At the Moment, we have a comparable situation for CS staffers. I am not but if I was, I would now go all-in on the pension fund. Coverage ratio was already very high in Dec ‚22. in the meantime, the technical interest must have gone up. And even if it didn’t - 30% reserves and you lose 1/3 of your staff leads to 40% reserves. I wouldnt be surprised if the CS Pension Fund payd another 6-7% this year.

General rule: positive Investment year and loss of employees is - if the pension was already well funded - golden and can lead to a few years of very high interest rate.

This is an important point that many miss. You need to compare to comparable ‘safe’ investments. If you want to compare against equity, then you should add an equity risk premium to the hurdle rate.

1 Like

Absolutely. It is absolutely pointless to compare fixed-income (guarateed return) with stocks (no guaranteed return). Obviously the assumption is that a pension fund is part of the fixed-income (bond) portion of the total portfolio, with there being a separate stock component.

I am curious to ask why would this be considered tax evasion?

The rule is that if you contribute voluntarily then money is locked in for 3 years. If you withdraw after 3 years then what is the issue? I am bit confused why would tax office make a law and then start judging people for using that exact provision of the law.

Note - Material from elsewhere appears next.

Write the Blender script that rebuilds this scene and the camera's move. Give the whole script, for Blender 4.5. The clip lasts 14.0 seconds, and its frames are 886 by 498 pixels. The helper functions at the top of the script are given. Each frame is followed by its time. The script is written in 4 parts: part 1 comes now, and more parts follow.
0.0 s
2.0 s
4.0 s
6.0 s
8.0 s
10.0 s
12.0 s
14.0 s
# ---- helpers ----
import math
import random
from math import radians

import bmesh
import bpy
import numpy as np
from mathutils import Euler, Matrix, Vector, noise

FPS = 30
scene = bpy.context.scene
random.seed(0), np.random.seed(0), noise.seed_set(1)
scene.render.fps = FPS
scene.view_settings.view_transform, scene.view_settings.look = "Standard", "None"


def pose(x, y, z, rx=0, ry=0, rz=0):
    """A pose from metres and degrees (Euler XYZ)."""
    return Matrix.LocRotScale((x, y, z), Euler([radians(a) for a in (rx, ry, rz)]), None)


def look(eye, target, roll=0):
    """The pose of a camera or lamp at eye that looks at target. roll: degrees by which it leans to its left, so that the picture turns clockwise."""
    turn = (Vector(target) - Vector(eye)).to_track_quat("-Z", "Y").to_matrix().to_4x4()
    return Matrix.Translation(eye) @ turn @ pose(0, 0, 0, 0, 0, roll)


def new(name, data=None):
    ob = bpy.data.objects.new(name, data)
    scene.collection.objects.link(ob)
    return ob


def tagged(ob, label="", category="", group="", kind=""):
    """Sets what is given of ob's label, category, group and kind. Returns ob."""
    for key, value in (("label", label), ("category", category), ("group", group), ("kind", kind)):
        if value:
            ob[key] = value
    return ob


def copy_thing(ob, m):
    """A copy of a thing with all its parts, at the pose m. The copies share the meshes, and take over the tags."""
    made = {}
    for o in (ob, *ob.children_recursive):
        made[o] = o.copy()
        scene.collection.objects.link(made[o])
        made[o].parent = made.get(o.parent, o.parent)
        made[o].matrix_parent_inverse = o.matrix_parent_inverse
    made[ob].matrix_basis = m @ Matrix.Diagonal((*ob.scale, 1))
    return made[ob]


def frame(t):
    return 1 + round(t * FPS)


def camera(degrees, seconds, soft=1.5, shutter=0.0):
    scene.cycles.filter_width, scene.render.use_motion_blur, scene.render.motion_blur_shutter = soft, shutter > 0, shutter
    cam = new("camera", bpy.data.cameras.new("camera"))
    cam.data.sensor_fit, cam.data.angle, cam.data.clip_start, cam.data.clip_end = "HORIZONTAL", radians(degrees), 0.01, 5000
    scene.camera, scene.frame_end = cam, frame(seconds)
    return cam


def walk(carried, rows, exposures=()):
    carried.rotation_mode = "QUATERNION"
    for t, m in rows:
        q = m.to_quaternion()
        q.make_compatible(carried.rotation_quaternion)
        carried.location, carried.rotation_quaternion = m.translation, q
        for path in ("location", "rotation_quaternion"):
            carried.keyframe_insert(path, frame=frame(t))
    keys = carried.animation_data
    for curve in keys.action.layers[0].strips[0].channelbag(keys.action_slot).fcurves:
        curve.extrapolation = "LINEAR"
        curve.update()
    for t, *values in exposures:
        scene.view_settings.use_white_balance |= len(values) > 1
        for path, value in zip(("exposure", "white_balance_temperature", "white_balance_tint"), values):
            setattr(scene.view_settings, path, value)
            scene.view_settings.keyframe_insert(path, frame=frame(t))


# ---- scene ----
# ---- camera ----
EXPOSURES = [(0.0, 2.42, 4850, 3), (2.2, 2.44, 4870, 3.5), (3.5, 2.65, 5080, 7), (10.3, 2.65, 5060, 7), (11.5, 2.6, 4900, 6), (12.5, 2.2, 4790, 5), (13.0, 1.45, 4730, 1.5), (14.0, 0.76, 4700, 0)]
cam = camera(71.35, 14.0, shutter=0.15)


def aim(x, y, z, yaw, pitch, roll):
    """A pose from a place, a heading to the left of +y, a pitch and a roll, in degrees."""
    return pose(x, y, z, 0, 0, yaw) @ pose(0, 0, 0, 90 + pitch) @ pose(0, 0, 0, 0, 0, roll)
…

In this scenario, it seems that the OP already has a mortgage , so one can argue that this is manipulation of taxes. But let’s imagine someone doesn’t have any mortgage and they just contribute voluntarily to reduce the tax burden. And then after 3 years they decide to buy a house - why should this be a problem?

This part " 1. I will save about 30% of my taxes due to the contributions." is not possible, because refunds can’'t be deducted from income tax.
You will need to refund all the money before doing buyback.

Because OP explicitly plans this as tax evasion (as you seem to recognize yourself).

Completely different scenario, perfectly legal.

It wouldn’t. There’s a big difference between tax evasion and tax avoidance.